If I ran crappy Google ads on this site, the Attorney General could claim it qualifies as a direct revenue source as soon as one person clicked an ad and I made a dime. Would a tip jar on the side bar qualify?

Could a creative Attorney General claim that a law blog is used for indirect profit-making purposes? “Look, Mr. Blogger, every time you write you elevate your profile, and that leads to more business!”

In other words, pretty much the same argument if a lawyer wrote an op-ed, a law review article, gave CLE lectures or made television appearances. It doesn’t take a genius to argue that this is done as an indirect means of making profit, regardless of the attorney’s actual motivation in writing.

Yes, it’s a crappy argument, but would an Attorney General that already championed a bill that violates the First Amendment care?

This is what the law demands of a “profit-making” social media network. Rather than fight over whether I qualify, I prefer to come up with a policy.

First the language:

A SOCIAL MEDIA NETWORK THAT CONDUCTS BUSINESS IN THE  STATE, SHALL PROVIDE  AND  MAINTAIN A CLEAR AND EASILY ACCESSIBLE MECHANISM FOR INDIVIDUAL USERS TO REPORT INCIDENTS  OF  HATEFUL  CONDUCT.  SUCH  MECHANISM SHALL BE CLEARLY ACCESSIBLE TO USERS OF SUCH NETWORK AND EASILY ACCESSED FROM  BOTH  A SOCIAL MEDIA NETWORKS' APPLICATION AND WEBSITE, AND SHALL ALLOW THE SOCIAL MEDIA NETWORK TO PROVIDE A DIRECT RESPONSE TO ANY INDIVIDUAL REPORTING HATEFUL CONDUCT INFORMING THEM OF  HOW  THE  MATTER  IS BEING HANDLED.

And now my policy:

Reporting mechanism: My contact information is on my website, and the comments on the blog are currently open.

Policy: It’s my blog and I will accept or reject such comments as I so choose. I do not seek your approval, or that of any governmental official, to make my decisions. I might take action from a complaint, or I might not. I might tell you I took action, or I might not. I answer to no one. That is my policy.

Do you think my policy looks like a great, big middle finger to the New York government? Well, you might not be wrong. But the state doesn’t tell me what my policy must be, only that I must have one. And now I have one.

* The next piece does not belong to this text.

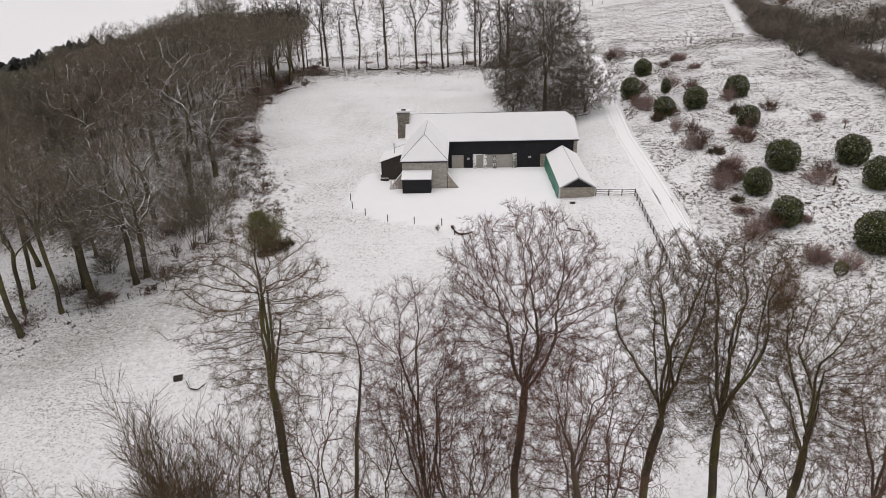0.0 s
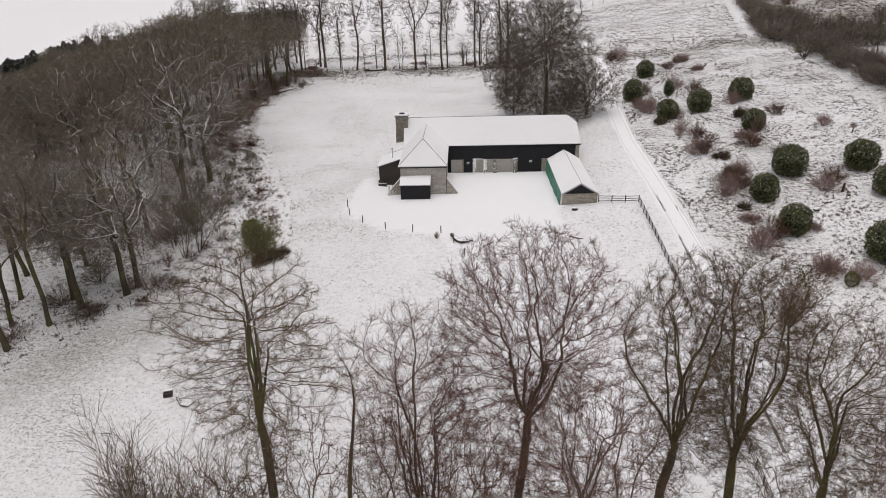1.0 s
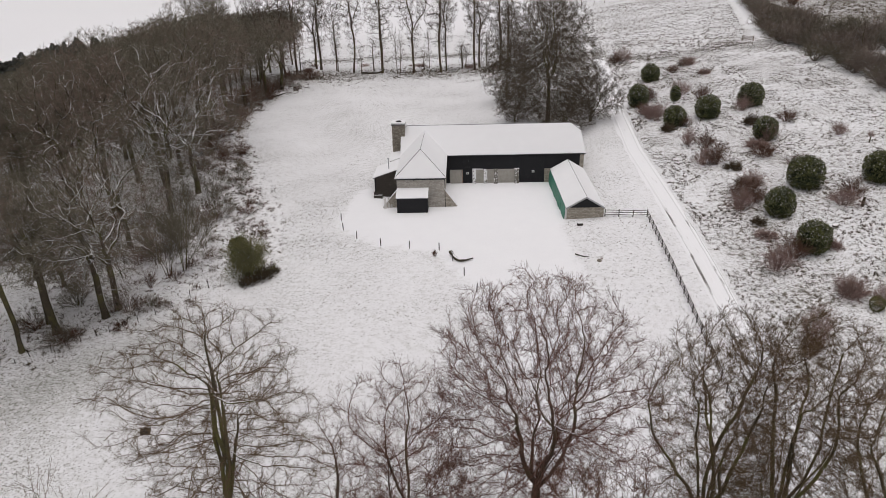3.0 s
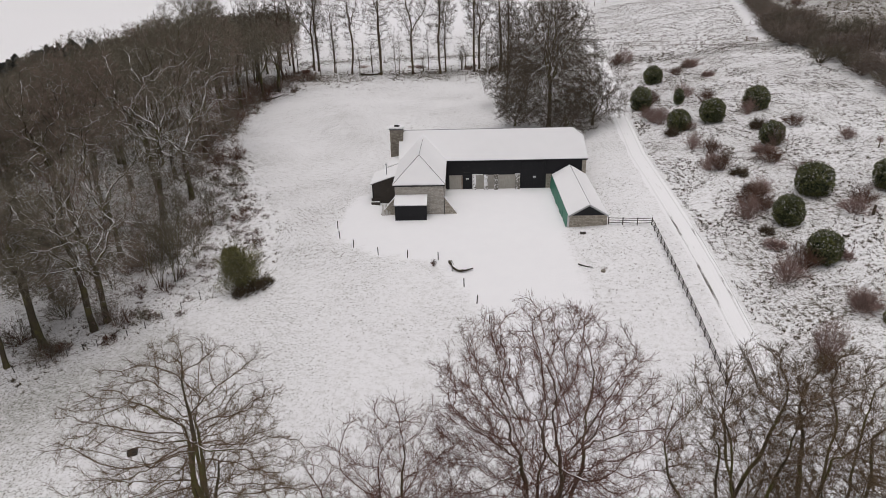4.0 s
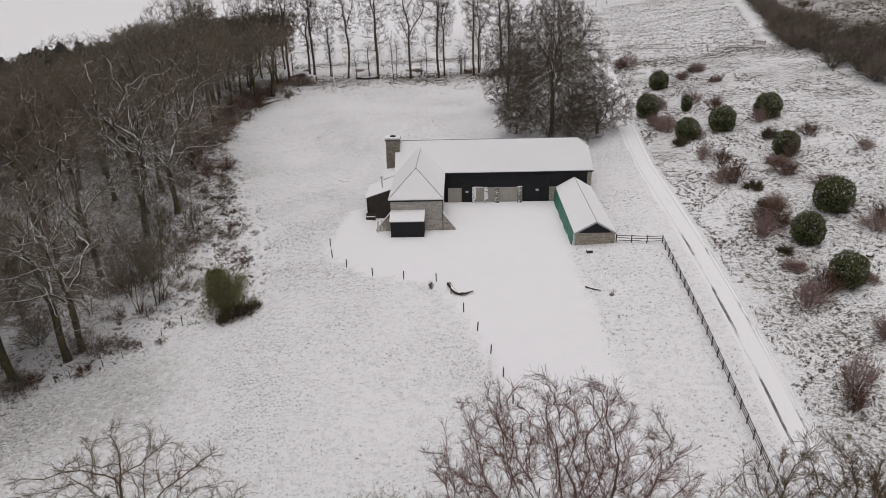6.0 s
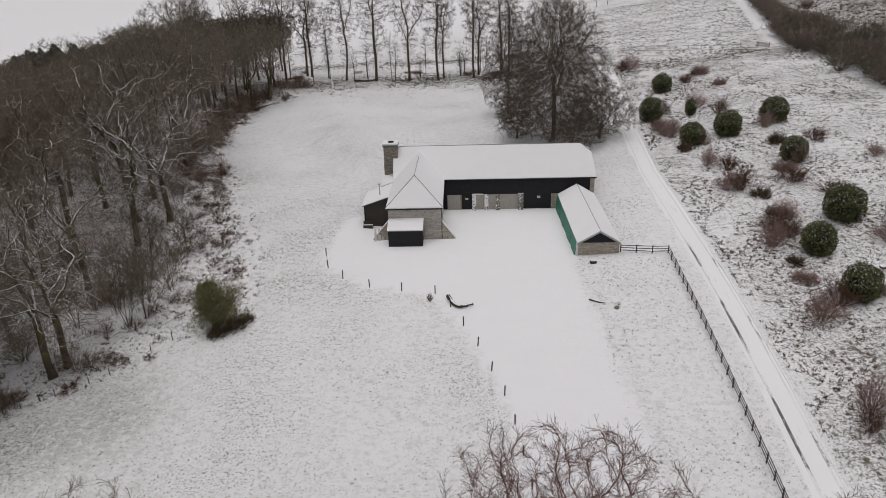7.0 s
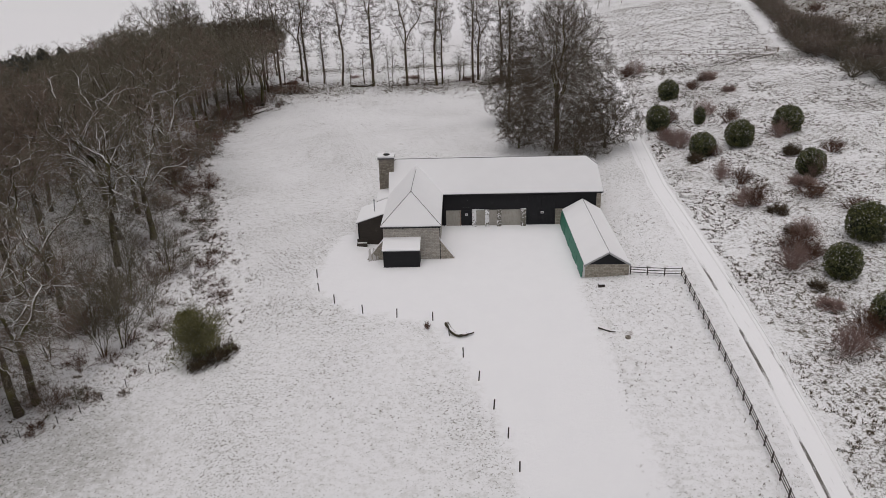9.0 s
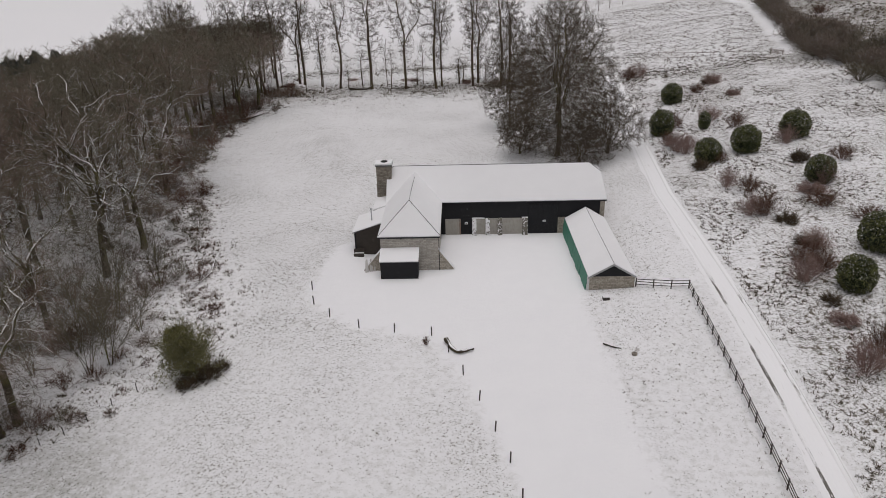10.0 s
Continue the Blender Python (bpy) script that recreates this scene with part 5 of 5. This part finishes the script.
    out = unit(u * 0.75 + t * 0.7 + np.array((0, 0, -0.15)))
    side = unit(np.cross(out, u + rng.normal(size=(n, 3)) * 0.4))
    ln = leaf * rng.uniform(0.7, 1.3, n)[:, None] * 0.5
    v = np.stack([p - out * ln * 0.4, p + side * ln * 0.42 + out * ln * 0.6, p + out * ln * 1.7, p - side * ln * 0.42 + out * ln * 0.6], 1).reshape(-1, 3)
    leaves = mesh_of("leaves", v, np.arange(n)[:, None] * 4 + np.arange(4)[None])
    # snow caught on the leaves of the crown
    m = 380
    w = unit(rng.normal(size=(m, 3)))
    w[:, 2] = np.abs(w[:, 2]) * 0.9 + 0.12
    w = unit(w)
    c = shape(w, lobes(w) * 1.03)
    ax = unit(np.cross(w, rng.normal(size=(m, 3))))
    ln = 0.014 + 0.03 * rng.random(m) ** 3
    rows = np.stack([c - ax * ln[:, None], c + w * 0.012, c + ax * ln[:, None]], 1)
    snow = mesh_of("snow", *tubes(rows, np.stack([ln * 0.2, ln * 0.55, ln * 0.15], 1), 5), True)
    # an added solid body that stops the view through the leaf shell
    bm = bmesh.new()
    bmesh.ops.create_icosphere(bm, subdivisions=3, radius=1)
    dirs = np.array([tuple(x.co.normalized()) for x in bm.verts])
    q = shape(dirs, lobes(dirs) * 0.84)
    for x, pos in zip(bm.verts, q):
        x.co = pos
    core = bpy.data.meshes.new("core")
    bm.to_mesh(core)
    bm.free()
    return leaves, snow, core


EVER = [bush_meshes(s) for s in (1, 2, 3)]
# near-black green: the shade between the inner leaves, put into the core's colour
SHADE_CORE = leaf_material("evergreen_shade_core", (0.012, 0.02, 0.008), (0.02, 0.03, 0.012), 0.8)
for i, (x, y, r, h) in enumerate([(50.6, 71.0, 2.7, 2.7), (42.6, 49.5, 2.75, 3.1), (50.8, 49.5, 1.35, 2.1), (45.9, 32.4, 2.6, 2.6), (53.0, 34.5, 2.95, 2.9), (62.8, 38.2, 3.1, 2.9), (58.2, 18.6, 2.55, 2.6), (56.3, -2.0, 3.15, 3.0), (67.0, -3.0, 3.1, 2.9), (49.3, -9.9, 2.55, 2.6), (49.7, -19.9, 2.6, 2.6), (58.4, -27.6, 3.25, 3.3), (66.8, -12.0, 2.9, 3.0)]):
    b = thing("evergreen_bush", "rounded dark-green evergreen bush flecked with snow", "bush", "round evergreen bushes", at=stand(x - 0.4, y - 1.4, 67 * i, h * 0.88, r * 0.80))
    part("foliage", EVER[i % 3][0], EVERGREEN, b)
    tagged(part("snow", EVER[i % 3][1], SNOWY, b, "flecks of snow on the leaves"), kind="stuff")
    part("heart", EVER[i % 3][2], SHADE_CORE, b)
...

Currently, Eugene Volokh is refusing to put a policy in place and challenging this idiotic law on First Amendment grounds with the assistance of the Foundation for Individual Rights and Expression (FIRE): LAWSUIT: New York can’t target protected online speech by calling it ‘hateful conduct’

FIRE/Volokh point out that merely calling the words on a digital page conduct doesn’t make it so. It is speech:

The law is titled “Social media networks; hateful conduct prohibited,” but it actually targets speech the state doesn’t like — even if that speech is fully protected by the First Amendment.

Performative legislating sucks, be it from the right or the left.

Update: On February 14, 2023, this law was blocked by a Judge Andrew L. Carter, Jr. (S.D.N.Y.), as violative of the First Amendment. Eugene Volokh has the decision at the Volokh Conspiracy at Reason.